Required task – Among the entries below, find the lines with "curve" and copy them.

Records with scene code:
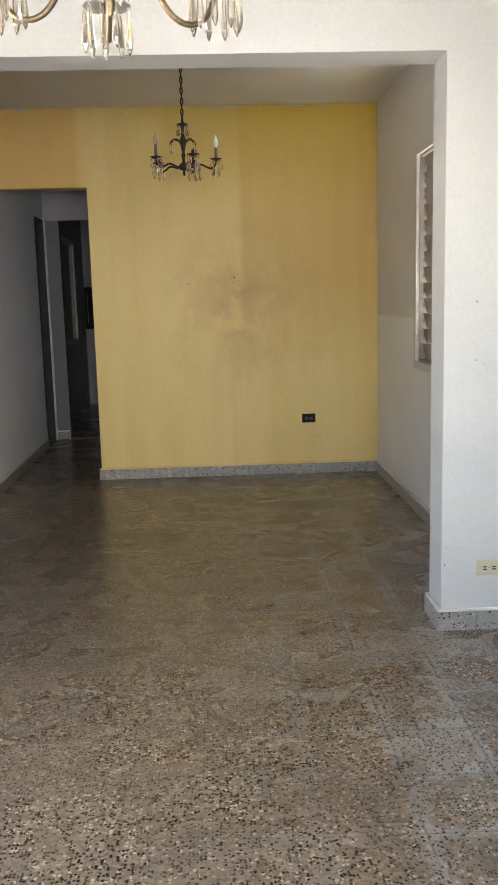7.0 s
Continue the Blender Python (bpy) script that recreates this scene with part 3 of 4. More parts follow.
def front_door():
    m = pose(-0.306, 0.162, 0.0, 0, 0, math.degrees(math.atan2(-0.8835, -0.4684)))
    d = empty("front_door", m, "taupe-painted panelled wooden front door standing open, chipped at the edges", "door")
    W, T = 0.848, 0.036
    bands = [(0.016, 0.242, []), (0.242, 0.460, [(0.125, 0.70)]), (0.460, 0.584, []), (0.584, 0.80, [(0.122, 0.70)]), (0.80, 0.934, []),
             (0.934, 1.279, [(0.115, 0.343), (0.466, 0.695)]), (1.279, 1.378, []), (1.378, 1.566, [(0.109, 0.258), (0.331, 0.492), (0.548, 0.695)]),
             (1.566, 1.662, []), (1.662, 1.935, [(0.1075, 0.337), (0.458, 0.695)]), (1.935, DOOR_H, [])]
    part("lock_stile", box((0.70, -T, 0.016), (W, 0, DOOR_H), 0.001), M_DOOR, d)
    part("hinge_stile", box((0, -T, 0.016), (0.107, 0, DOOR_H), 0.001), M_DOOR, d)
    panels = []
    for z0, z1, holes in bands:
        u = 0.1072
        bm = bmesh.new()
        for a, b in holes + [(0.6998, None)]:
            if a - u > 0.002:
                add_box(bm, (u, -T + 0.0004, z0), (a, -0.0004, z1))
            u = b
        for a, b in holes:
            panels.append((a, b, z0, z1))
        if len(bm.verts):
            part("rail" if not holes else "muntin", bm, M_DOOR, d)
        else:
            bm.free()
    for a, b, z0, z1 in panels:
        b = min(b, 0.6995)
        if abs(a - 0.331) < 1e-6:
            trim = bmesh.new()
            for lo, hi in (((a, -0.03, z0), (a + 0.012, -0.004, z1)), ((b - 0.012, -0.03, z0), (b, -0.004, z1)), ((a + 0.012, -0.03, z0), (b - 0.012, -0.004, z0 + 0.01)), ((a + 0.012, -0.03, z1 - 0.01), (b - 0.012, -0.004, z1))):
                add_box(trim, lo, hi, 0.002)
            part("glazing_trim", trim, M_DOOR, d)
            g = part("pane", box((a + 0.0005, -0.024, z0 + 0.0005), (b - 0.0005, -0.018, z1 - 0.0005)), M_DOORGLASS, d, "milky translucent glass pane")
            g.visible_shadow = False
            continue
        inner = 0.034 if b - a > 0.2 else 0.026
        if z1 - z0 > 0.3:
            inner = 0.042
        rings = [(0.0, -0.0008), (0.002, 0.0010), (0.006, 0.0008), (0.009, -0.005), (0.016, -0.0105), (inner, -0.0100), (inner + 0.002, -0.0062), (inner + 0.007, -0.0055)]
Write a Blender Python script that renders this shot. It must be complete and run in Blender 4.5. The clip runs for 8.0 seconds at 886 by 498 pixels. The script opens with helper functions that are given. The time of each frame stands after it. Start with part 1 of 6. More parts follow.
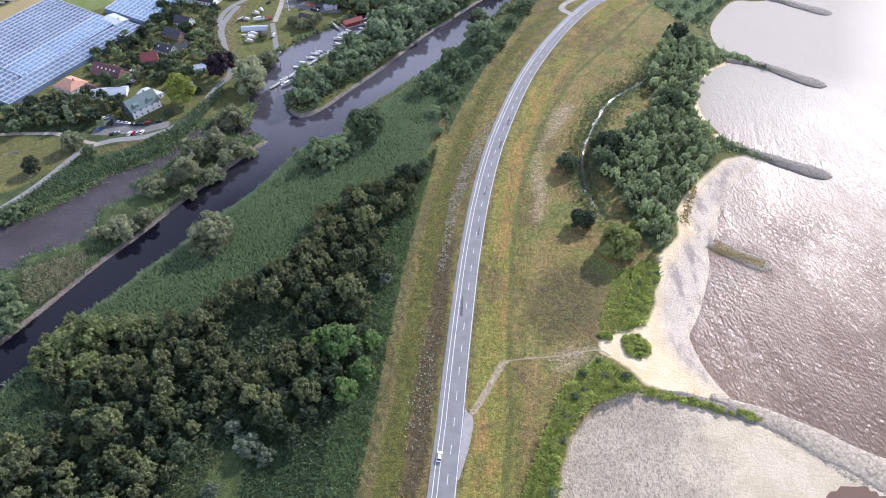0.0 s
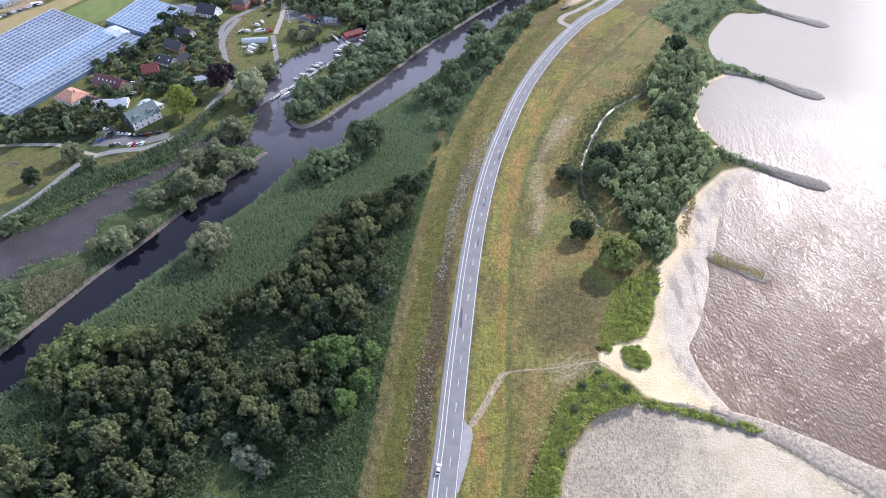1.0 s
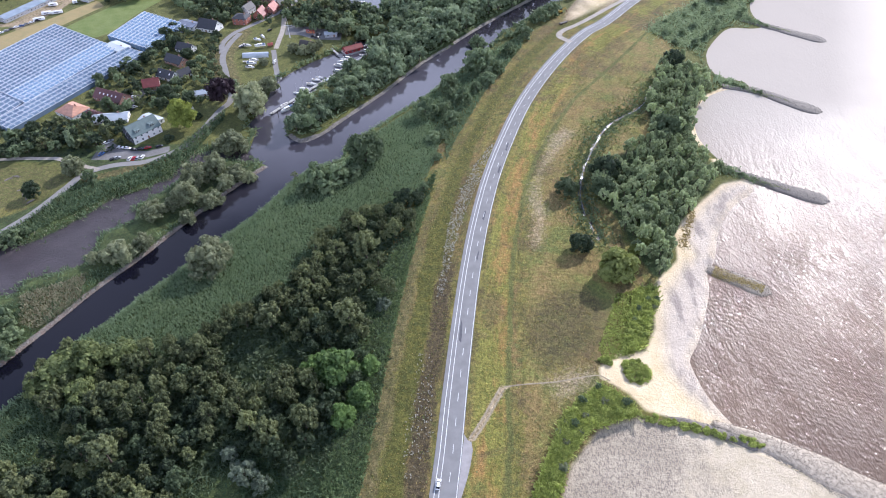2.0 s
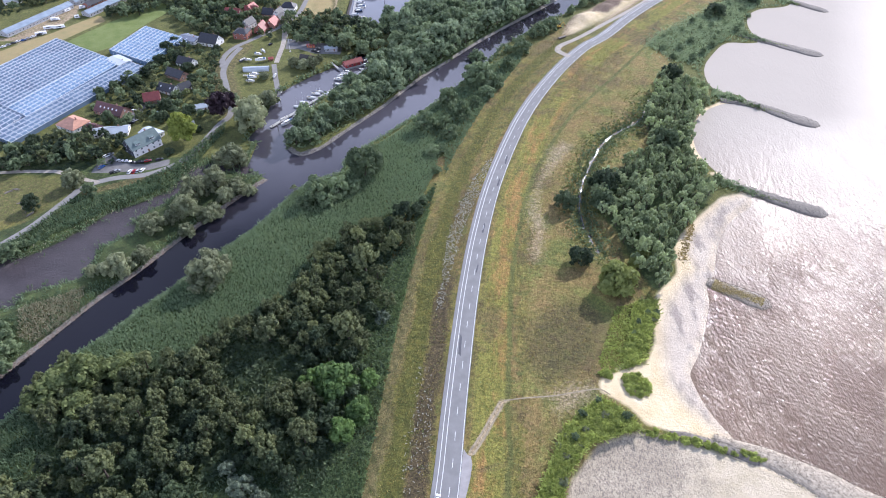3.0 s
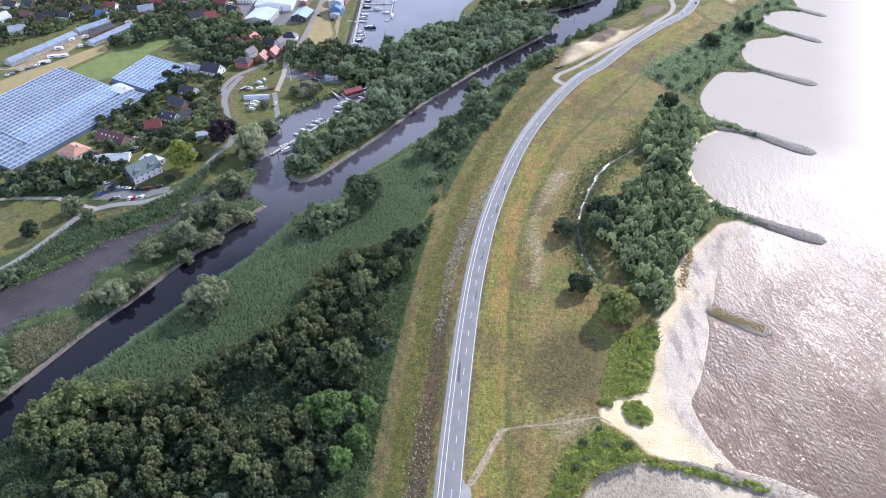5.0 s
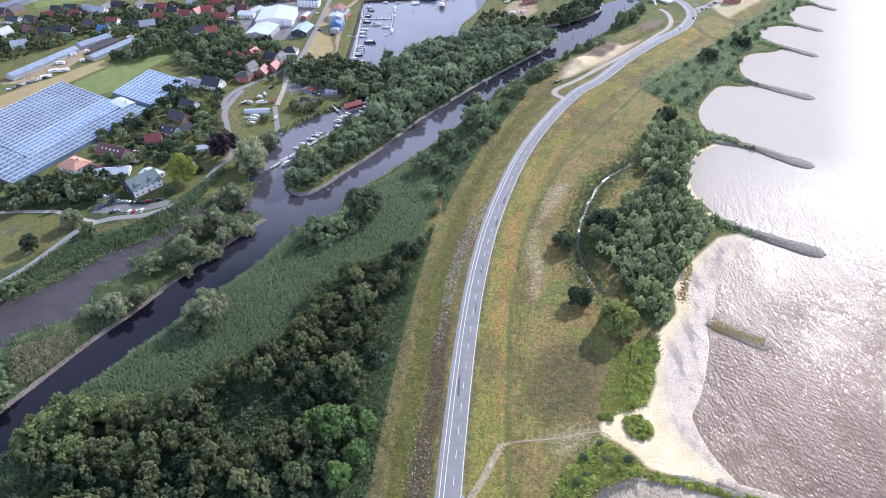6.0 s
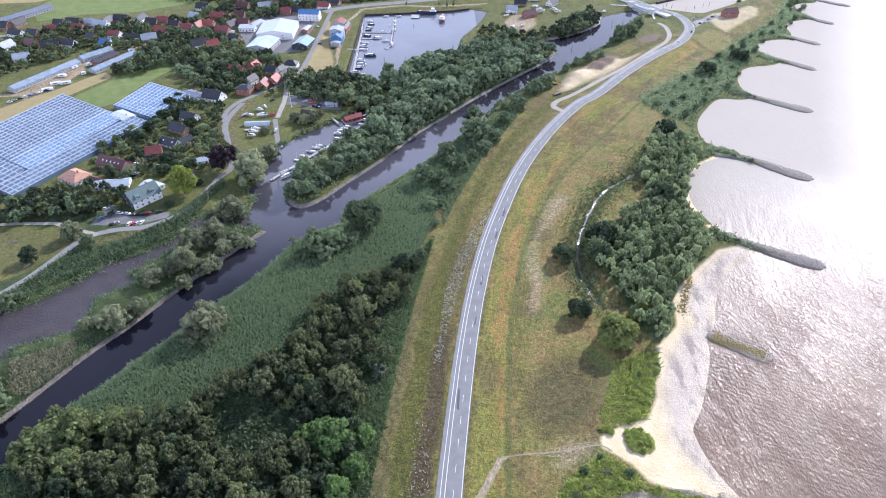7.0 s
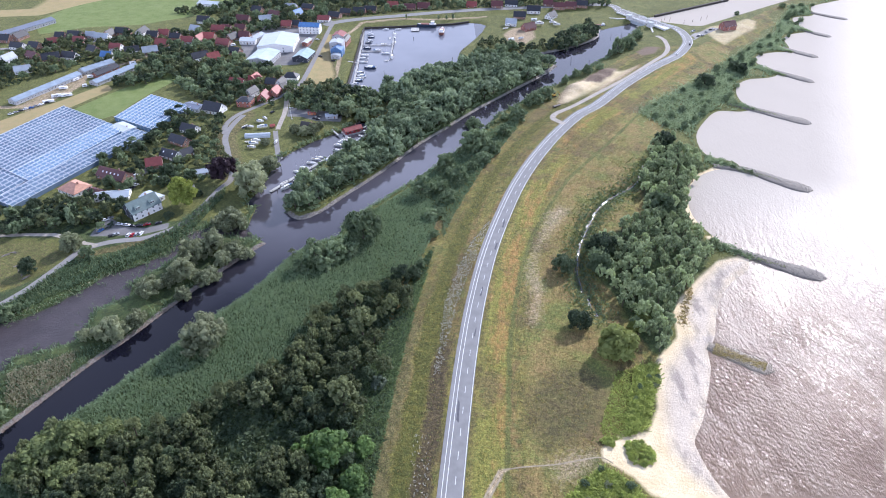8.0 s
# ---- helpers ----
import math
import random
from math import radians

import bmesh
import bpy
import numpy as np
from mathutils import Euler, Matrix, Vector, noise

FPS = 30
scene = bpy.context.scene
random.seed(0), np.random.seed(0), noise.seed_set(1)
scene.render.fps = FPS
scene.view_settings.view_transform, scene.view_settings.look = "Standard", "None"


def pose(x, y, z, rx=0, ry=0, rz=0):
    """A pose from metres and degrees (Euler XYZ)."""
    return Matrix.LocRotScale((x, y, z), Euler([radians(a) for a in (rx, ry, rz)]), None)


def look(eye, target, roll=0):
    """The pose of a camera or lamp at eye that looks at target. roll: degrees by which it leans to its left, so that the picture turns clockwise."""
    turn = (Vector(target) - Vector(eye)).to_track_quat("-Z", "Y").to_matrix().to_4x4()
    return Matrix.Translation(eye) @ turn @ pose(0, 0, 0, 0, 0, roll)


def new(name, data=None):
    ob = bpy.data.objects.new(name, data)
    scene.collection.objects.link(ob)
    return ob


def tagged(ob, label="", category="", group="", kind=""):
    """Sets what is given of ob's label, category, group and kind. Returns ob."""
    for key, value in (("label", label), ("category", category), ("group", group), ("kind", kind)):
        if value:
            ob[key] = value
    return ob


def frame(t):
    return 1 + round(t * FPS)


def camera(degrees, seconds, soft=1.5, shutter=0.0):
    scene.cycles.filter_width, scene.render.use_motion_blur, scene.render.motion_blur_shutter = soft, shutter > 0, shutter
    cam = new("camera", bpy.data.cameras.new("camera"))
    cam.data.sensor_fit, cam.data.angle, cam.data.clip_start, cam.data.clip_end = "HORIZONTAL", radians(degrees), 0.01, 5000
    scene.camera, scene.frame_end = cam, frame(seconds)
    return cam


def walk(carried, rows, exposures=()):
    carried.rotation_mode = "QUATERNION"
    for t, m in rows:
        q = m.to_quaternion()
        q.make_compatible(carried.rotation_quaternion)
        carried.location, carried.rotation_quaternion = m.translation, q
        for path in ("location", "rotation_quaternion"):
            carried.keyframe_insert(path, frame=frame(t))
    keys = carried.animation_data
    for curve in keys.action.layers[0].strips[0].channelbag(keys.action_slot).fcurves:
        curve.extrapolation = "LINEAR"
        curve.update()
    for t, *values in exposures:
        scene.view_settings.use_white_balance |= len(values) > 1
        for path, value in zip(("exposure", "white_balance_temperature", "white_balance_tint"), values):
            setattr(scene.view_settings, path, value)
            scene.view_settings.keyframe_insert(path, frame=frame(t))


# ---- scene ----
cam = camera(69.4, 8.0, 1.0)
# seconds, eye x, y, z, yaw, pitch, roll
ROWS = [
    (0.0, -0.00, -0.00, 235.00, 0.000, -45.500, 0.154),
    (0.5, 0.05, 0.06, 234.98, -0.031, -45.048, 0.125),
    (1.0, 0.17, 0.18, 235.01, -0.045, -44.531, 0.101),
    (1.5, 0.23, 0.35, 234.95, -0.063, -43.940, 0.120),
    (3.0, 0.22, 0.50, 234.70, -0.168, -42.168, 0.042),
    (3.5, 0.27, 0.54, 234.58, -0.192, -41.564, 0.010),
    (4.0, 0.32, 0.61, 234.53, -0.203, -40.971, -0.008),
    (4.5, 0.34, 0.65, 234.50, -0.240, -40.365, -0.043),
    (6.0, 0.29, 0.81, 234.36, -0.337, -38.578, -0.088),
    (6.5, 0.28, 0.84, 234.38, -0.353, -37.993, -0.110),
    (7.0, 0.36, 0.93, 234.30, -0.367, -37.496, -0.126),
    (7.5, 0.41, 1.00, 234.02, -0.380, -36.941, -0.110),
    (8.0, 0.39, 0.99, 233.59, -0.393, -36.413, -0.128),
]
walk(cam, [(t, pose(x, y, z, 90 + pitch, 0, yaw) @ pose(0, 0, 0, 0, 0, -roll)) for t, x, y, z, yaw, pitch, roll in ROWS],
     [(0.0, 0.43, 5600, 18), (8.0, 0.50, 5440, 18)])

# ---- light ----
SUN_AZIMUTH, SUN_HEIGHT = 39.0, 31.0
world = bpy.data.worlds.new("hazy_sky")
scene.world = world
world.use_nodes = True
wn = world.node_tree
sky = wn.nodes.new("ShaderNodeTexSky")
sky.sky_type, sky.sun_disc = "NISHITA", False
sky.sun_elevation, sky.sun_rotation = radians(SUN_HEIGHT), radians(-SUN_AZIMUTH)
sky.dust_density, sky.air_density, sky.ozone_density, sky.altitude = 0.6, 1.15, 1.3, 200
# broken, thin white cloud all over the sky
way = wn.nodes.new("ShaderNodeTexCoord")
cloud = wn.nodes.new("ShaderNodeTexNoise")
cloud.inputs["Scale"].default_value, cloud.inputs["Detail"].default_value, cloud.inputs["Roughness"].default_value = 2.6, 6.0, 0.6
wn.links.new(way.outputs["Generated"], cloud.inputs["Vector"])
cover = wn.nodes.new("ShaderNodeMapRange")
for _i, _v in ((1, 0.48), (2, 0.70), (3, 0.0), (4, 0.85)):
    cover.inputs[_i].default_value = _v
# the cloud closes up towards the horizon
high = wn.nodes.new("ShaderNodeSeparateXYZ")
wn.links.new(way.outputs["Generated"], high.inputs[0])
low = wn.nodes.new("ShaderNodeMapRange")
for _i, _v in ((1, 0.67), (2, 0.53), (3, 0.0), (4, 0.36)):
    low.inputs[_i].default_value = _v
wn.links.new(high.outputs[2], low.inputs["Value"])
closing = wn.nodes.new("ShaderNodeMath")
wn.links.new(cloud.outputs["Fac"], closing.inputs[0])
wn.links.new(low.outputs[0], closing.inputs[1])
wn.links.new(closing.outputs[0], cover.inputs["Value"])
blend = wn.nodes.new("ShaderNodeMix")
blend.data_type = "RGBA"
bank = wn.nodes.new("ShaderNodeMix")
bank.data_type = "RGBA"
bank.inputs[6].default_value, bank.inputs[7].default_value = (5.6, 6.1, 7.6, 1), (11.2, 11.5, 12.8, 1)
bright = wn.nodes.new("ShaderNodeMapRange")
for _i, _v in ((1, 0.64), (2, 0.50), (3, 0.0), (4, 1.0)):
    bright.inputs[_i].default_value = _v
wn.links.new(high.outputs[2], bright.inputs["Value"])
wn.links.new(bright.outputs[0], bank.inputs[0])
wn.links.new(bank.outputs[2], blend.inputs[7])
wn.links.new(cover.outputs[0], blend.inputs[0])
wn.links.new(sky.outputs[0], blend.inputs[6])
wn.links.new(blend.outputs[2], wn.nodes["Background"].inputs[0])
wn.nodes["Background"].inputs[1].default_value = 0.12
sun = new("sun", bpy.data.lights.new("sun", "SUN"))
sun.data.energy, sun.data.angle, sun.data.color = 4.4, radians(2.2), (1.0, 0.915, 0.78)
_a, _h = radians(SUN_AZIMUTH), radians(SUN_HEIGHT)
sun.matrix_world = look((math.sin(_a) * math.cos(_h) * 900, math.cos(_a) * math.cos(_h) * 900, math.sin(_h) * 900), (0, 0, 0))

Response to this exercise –
    for curve in keys.action.layers[0].strips[0].channelbag(keys.action_slot).fcurves:
        curve.extrapolation = "LINEAR"
        curve.update()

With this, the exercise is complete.